It’s not close enough everywhere. Some places the ground is much thicker before you get to the hot part than others. Too thick to get much power out of it.

The biggest barrier is the depth of the heat. Iceland which has a lot of geothermal production has heat sources very close to the surface.

Something like a 5-10 mile geothermal exchange shaft would be difficult to sustain as they plates floated.

The Kola well super deep bore hole is 12 km deep, that is the deepest hole anybody on Earth has ever reached and the pressure and heat is what made them stop, it was just too much for the equipment to keep going, the Earths crust is 30 to 70 km deep on land, and certain places in the ocean its as little as 5km and that would be under idk how much pressure from the water, however, the incredible pressure and heat would stop someone before they even made it 10 km deep, so there just really isn’t a feasible way to drill in to the Earth’s Mantle. Plus even if we could drill that deep we would only be able to make a tiny hole in the ground, nothing anywhere big enough to make a commercial enterprise to power a city with, much less doing that in every major city. Basically it is a technical impossibility to even reach the mantle much less try to use it for any geo thermal electricity production.

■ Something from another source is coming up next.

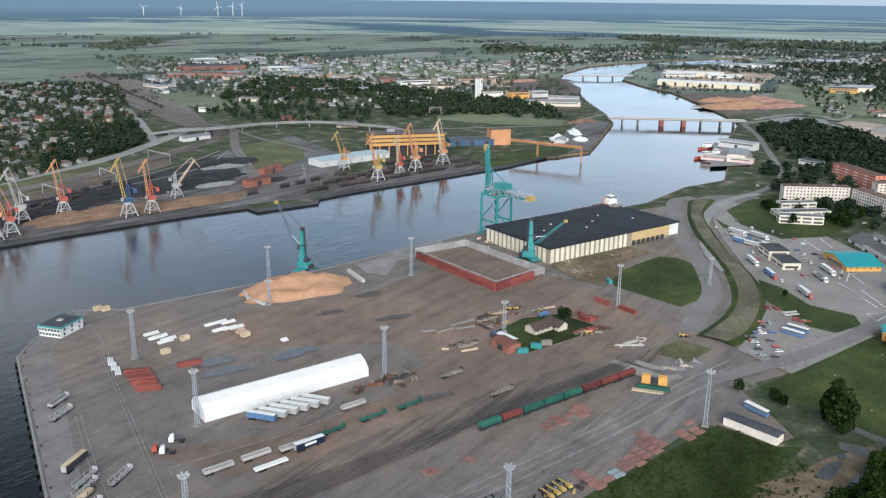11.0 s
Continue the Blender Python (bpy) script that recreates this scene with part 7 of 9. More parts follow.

In most places, the crust is way too thick for us to get through effectively and lay the piping necessary for a geothermal plant.

Places like Iceland have a thinner crust, so it’s much easier.

In most places that people have congregated the crust is many miles thick. The thinnest parts are usually in the middle of the ocean.

Geothermal energy is heavily relied upon in places like Iceland where magma chambers have crept up close to the surface, but somewhere like Nebraska in the center of a continental plate would require tens of thousands of feet of drilling and enormous pumping systems to move water that far up and down.

You would have to drill very deep to reach a point where the heat is strong enough to generate power.

Then you would need to build a system that can take large amounts of water all the way down there, heat it up until it is high pressured steam, and then send it all the way back up to the surface to spin turbines without it losing too much heat.

This would cost too much and be too inefficient compared to other sources of power available. Geothermal power is only practical in areas where there are magma chambers close to the surface that can be more easily accessed to heat water.

there’s functionally limitless energy down there but that doesn’t mean poking a little hole lets us have it all at once. let’s say you bore a hole that’s a few feet wide, deep enough that it’s like 500C at the bottom and you drop some kind of heat pump or something down. that generator is still only a few feet wide, it may run for a billion years but it doesn’t generate more power than if it were sitting in an oven at 500C on the surface.

those holes are wildly expensive and we would need a lot of them to pump enough energy *fast enough* to be useful.

The crust of the earth. The geomthermal barrier averages to 20-30 Kelvin/km after a kilometer of so. Right ok… our Turbines for electricity production are around 200-400 Celcius.

So you’d need to drill 1-2 holes to at least 10-15 kilometers deep depending on do you flow material through or pump in and then out to expand. Now that is a lot of mass flow and lot of pressure to keep it liquid underground since steam has little density and therefor little mass can go through.

So to get watet to like 570F and have it remain liquid, you need to have it at around 30Mpa that is 300 bar or 4351Psi.

On top of this you need enough mass flow to make a turbine run.

It would take more effort and energy to achieve this than we can extract. The loop would also have to be perfect or else it stalls because there is no pump that can pull it from 15km. When drilling you inject water to get the oil move up.

However if you are volcanically active area, you don’t need to go deep to get lots of energy. Just look at Iceland.

Pressure.
The deeper you go, the higher the pressure, and drilling becomes complicated, expensive and slow.
[Russians tried to drill and didn’t get “that far”](https://en.wikipedia.org/wiki/Kola_Superdeep_Borehole)

Recently, there’s been news of a [geotermal drilling technology](https://www.thinkgeoenergy.com/testing-starts-on-potentially-disruptive-geothermal-drilling-technology/#:~:text=Millimeter%20Wave%20Drilling,to%20create%20ever%20deeper%20holes.) that could potentially drill deep enough to tap into that energy.